WHAT IS NEEDED: Copy each line of the data below exactly, leaving out pictures.
--- Begin ---
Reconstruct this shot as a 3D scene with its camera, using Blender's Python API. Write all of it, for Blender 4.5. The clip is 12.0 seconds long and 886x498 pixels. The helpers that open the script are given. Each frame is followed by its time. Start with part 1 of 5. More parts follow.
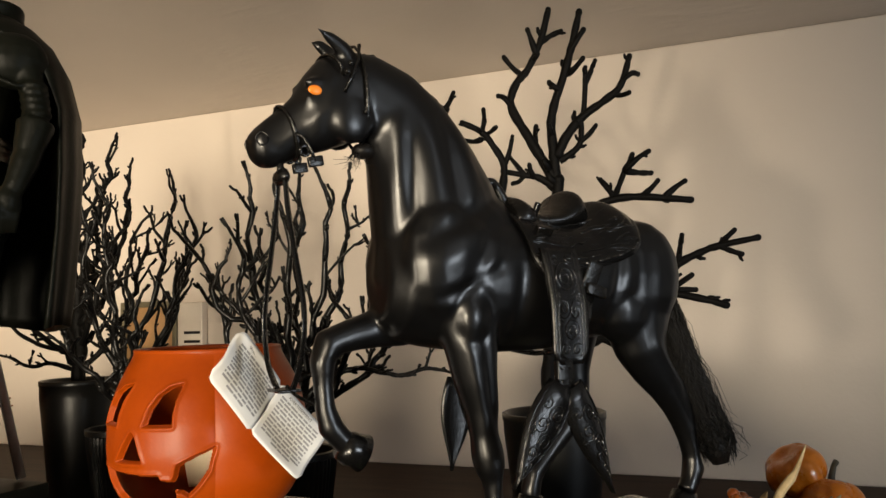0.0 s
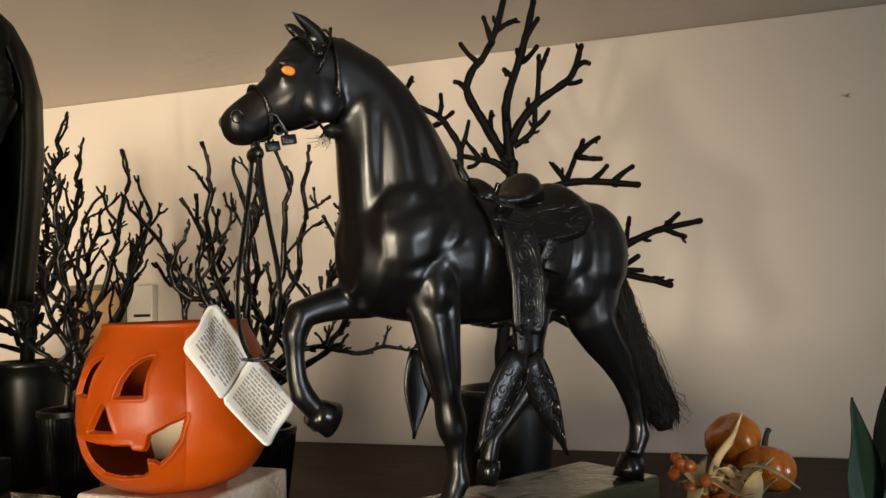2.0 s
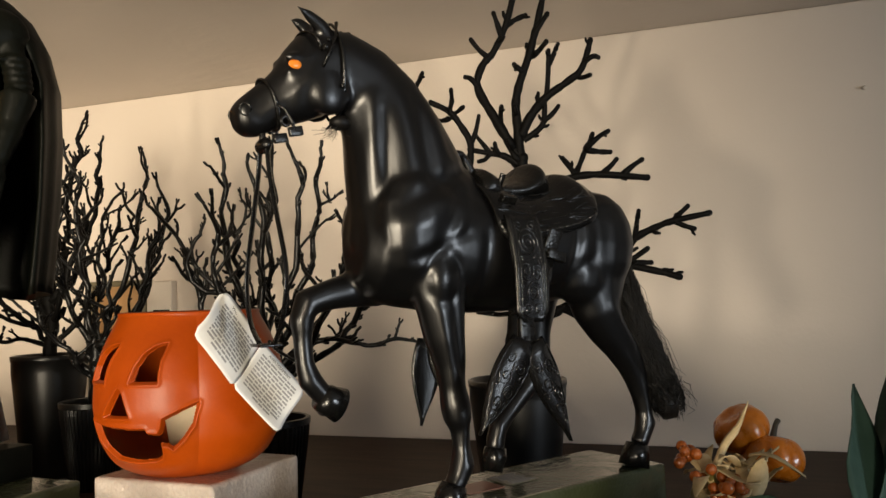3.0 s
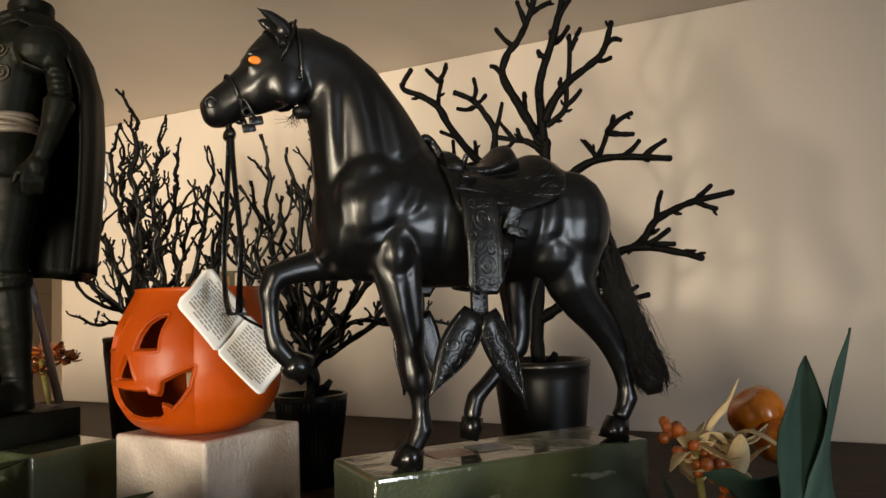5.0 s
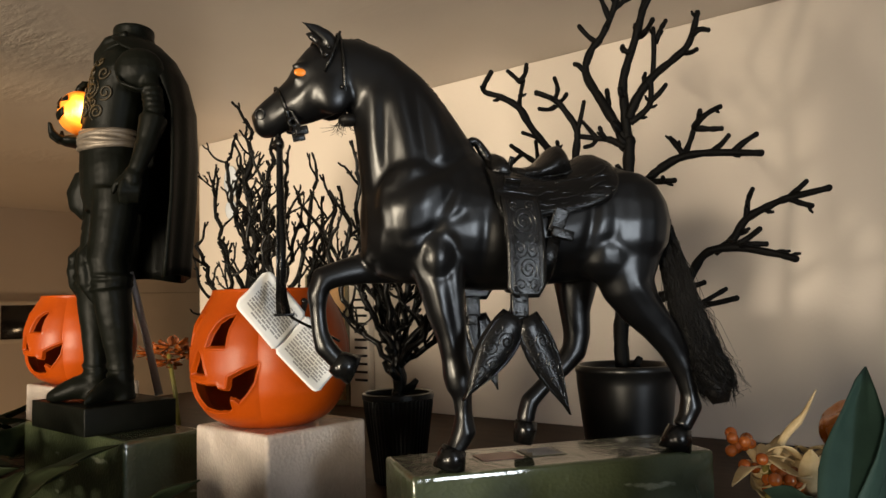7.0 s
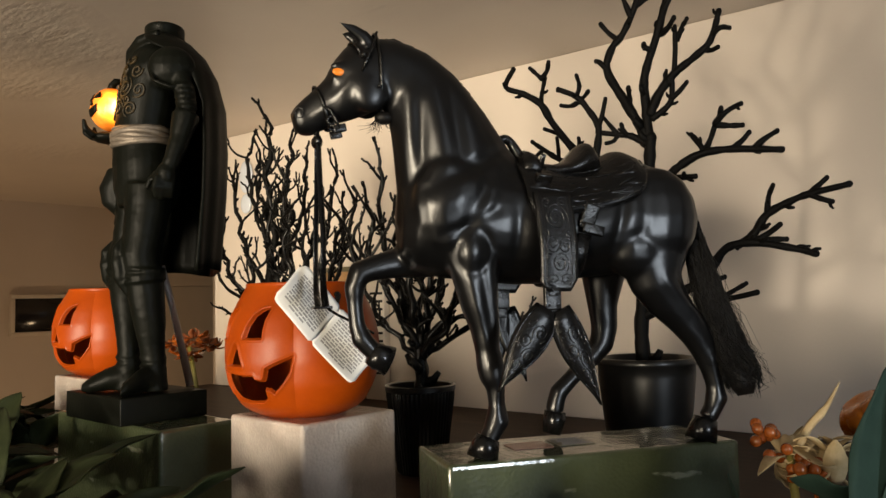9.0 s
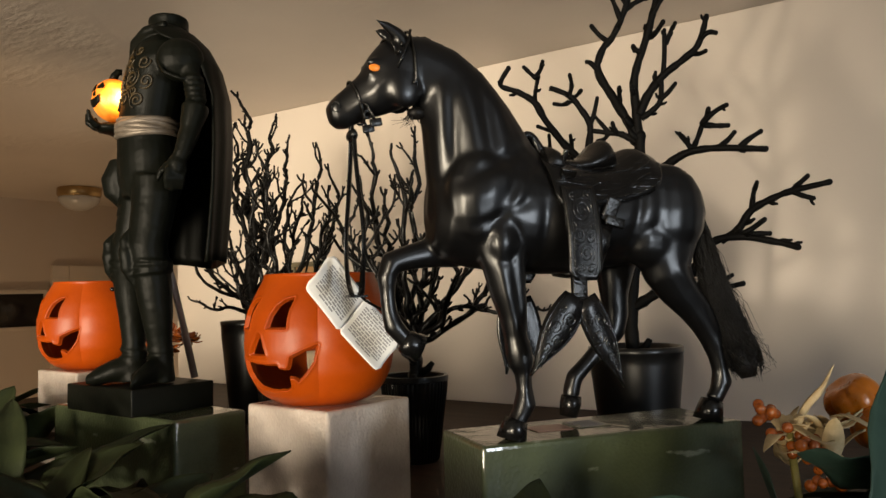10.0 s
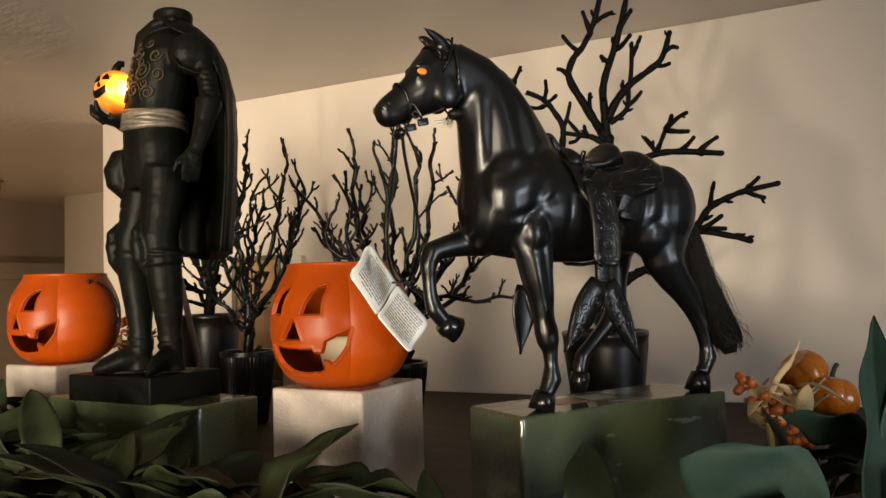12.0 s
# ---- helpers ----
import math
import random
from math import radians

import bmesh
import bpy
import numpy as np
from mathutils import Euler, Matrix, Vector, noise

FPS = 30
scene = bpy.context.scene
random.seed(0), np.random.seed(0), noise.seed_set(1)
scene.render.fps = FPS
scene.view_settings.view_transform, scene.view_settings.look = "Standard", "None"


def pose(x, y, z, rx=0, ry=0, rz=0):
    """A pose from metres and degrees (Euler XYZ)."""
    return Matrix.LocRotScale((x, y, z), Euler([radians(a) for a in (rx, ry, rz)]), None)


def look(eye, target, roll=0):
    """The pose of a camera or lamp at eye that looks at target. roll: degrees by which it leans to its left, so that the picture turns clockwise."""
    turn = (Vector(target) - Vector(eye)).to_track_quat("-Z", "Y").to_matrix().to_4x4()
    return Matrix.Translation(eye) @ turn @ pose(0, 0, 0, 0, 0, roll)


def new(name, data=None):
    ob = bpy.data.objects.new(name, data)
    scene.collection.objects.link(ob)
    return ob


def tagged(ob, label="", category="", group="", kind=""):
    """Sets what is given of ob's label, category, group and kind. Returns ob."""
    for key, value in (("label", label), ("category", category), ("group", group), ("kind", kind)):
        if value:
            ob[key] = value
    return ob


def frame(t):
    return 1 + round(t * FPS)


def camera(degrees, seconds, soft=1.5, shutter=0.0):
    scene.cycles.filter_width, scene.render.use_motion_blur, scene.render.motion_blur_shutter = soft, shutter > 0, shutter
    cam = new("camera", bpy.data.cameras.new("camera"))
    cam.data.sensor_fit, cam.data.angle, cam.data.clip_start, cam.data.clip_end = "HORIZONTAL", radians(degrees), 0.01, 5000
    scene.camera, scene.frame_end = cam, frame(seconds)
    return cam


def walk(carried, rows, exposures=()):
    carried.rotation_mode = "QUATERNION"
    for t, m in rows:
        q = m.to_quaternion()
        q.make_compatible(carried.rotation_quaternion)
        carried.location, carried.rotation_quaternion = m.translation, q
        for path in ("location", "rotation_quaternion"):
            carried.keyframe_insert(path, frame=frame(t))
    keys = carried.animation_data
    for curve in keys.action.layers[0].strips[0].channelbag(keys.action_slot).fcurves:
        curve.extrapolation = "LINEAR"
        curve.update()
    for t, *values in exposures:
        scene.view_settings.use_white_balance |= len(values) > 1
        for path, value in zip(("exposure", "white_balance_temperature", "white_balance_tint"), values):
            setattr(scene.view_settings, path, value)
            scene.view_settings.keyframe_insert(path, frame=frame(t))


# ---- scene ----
cam = camera(60.1, 12.0)
PATH = [
    (0, (0.092, 0.028, 0.396), (-0.038, 2.017, 0.563), -1.6),
    (0.5, (0.086, 0.026, 0.398), (0.039, 2.02, 0.552), -1.6),
    (1, (0.082, 0.021, 0.392), (0.088, 2.016, 0.535), -1.7),
    (1.5, (0.081, 0.01, 0.39), (0.096, 2.005, 0.527), -1.8),
    (2, (0.081, 0.006, 0.388), (0.091, 2.002, 0.519), -1.6),
    (2.5, (0.086, 0.001, 0.385), (0.072, 1.997, 0.512), -1.7),
    (3, (0.09, -0.003, 0.381), (0.049, 1.992, 0.511), -1.7),
    (3.2, (0.095, -0.002, 0.377), (0.026, 1.992, 0.514), -1.4),
    (4.8, (0.187, -0.02, 0.368), (-0.126, 1.951, 0.496), -1.9),
    (5, (0.198, -0.021, 0.363), (-0.166, 1.941, 0.494), -1.8),
    (5.5, (0.225, -0.019, 0.365), (-0.263, 1.916, 0.499), -1.7),
    (6, (0.237, -0.01, 0.361), (-0.356, 1.895, 0.5), -1.6),
    (6.5, (0.255, -0.005, 0.365), (-0.412, 1.875, 0.505), -1.5),
    (7, (0.261, -0.006, 0.363), (-0.455, 1.856, 0.504), -1.4),
    (9, (0.248, -0.026, 0.363), (-0.482, 1.832, 0.489), -1.3),
    (9.5, (0.221, -0.045, 0.36), (-0.438, 1.839, 0.485), -1.3),
    (10, (0.196, -0.066, 0.359), (-0.39, 1.843, 0.473), -1.4),
    (10.5, (0.171, -0.089, 0.358), (-0.342, 1.841, 0.464), -1.4),
    (11, (0.143, -0.11, 0.355), (-0.304, 1.836, 0.46), -1.4),
    (11.5, (0.118, -0.127, 0.355), (-0.26, 1.834, 0.461), -1.6),
    (12, (0.1, -0.139, 0.353), (-0.208, 1.834, 0.454), -1.7),
]
walk(cam, [(t, look(eye, target, roll)) for t, eye, target, roll in PATH])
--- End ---
WRITTEN ANSWER:
Reconstruct this shot as a 3D scene with its camera, using Blender's Python API. Write all of it, for Blender 4.5. The clip is 12.0 seconds long and 886x498 pixels. The helpers that open the script are given. Each frame is followed by its time. Start with part 1 of 5. More parts follow.
0.0 s
2.0 s
3.0 s
5.0 s
7.0 s
9.0 s
10.0 s
12.0 s
# ---- helpers ----
import math
import random
from math import radians

import bmesh
import bpy
import numpy as np
from mathutils import Euler, Matrix, Vector, noise

FPS = 30
scene = bpy.context.scene
random.seed(0), np.random.seed(0), noise.seed_set(1)
scene.render.fps = FPS
scene.view_settings.view_transform, scene.view_settings.look = "Standard", "None"


def pose(x, y, z, rx=0, ry=0, rz=0):
    """A pose from metres and degrees (Euler XYZ)."""
    return Matrix.LocRotScale((x, y, z), Euler([radians(a) for a in (rx, ry, rz)]), None)


def look(eye, target, roll=0):
    """The pose of a camera or lamp at eye that looks at target. roll: degrees by which it leans to its left, so that the picture turns clockwise."""
    turn = (Vector(target) - Vector(eye)).to_track_quat("-Z", "Y").to_matrix().to_4x4()
    return Matrix.Translation(eye) @ turn @ pose(0, 0, 0, 0, 0, roll)


def new(name, data=None):
    ob = bpy.data.objects.new(name, data)
    scene.collection.objects.link(ob)
    return ob


def tagged(ob, label="", category="", group="", kind=""):
    """Sets what is given of ob's label, category, group and kind. Returns ob."""
    for key, value in (("label", label), ("category", category), ("group", group), ("kind", kind)):
        if value:
            ob[key] = value
    return ob


def frame(t):
    return 1 + round(t * FPS)


def camera(degrees, seconds, soft=1.5, shutter=0.0):
    scene.cycles.filter_width, scene.render.use_motion_blur, scene.render.motion_blur_shutter = soft, shutter > 0, shutter
    cam = new("camera", bpy.data.cameras.new("camera"))
    cam.data.sensor_fit, cam.data.angle, cam.data.clip_start, cam.data.clip_end = "HORIZONTAL", radians(degrees), 0.01, 5000
    scene.camera, scene.frame_end = cam, frame(seconds)
    return cam


def walk(carried, rows, exposures=()):
    carried.rotation_mode = "QUATERNION"
    for t, m in rows:
        q = m.to_quaternion()
        q.make_compatible(carried.rotation_quaternion)
        carried.location, carried.rotation_quaternion = m.translation, q
        for path in ("location", "rotation_quaternion"):
            carried.keyframe_insert(path, frame=frame(t))
    keys = carried.animation_data
    for curve in keys.action.layers[0].strips[0].channelbag(keys.action_slot).fcurves:
        curve.extrapolation = "LINEAR"
        curve.update()
    for t, *values in exposures:
        scene.view_settings.use_white_balance |= len(values) > 1
        for path, value in zip(("exposure", "white_balance_temperature", "white_balance_tint"), values):
            setattr(scene.view_settings, path, value)
            scene.view_settings.keyframe_insert(path, frame=frame(t))


# ---- scene ----
cam = camera(60.1, 12.0)
PATH = [
    (0, (0.092, 0.028, 0.396), (-0.038, 2.017, 0.563), -1.6),
    (0.5, (0.086, 0.026, 0.398), (0.039, 2.02, 0.552), -1.6),
    (1, (0.082, 0.021, 0.392), (0.088, 2.016, 0.535), -1.7),
    (1.5, (0.081, 0.01, 0.39), (0.096, 2.005, 0.527), -1.8),
    (2, (0.081, 0.006, 0.388), (0.091, 2.002, 0.519), -1.6),
    (2.5, (0.086, 0.001, 0.385), (0.072, 1.997, 0.512), -1.7),
    (3, (0.09, -0.003, 0.381), (0.049, 1.992, 0.511), -1.7),
    (3.2, (0.095, -0.002, 0.377), (0.026, 1.992, 0.514), -1.4),
    (4.8, (0.187, -0.02, 0.368), (-0.126, 1.951, 0.496), -1.9),
    (5, (0.198, -0.021, 0.363), (-0.166, 1.941, 0.494), -1.8),
    (5.5, (0.225, -0.019, 0.365), (-0.263, 1.916, 0.499), -1.7),
    (6, (0.237, -0.01, 0.361), (-0.356, 1.895, 0.5), -1.6),
    (6.5, (0.255, -0.005, 0.365), (-0.412, 1.875, 0.505), -1.5),
    (7, (0.261, -0.006, 0.363), (-0.455, 1.856, 0.504), -1.4),
    (9, (0.248, -0.026, 0.363), (-0.482, 1.832, 0.489), -1.3),
    (9.5, (0.221, -0.045, 0.36), (-0.438, 1.839, 0.485), -1.3),
    (10, (0.196, -0.066, 0.359), (-0.39, 1.843, 0.473), -1.4),
    (10.5, (0.171, -0.089, 0.358), (-0.342, 1.841, 0.464), -1.4),
    (11, (0.143, -0.11, 0.355), (-0.304, 1.836, 0.46), -1.4),
    (11.5, (0.118, -0.127, 0.355), (-0.26, 1.834, 0.461), -1.6),
    (12, (0.1, -0.139, 0.353), (-0.208, 1.834, 0.454), -1.7),
]
walk(cam, [(t, look(eye, target, roll)) for t, eye, target, roll in PATH])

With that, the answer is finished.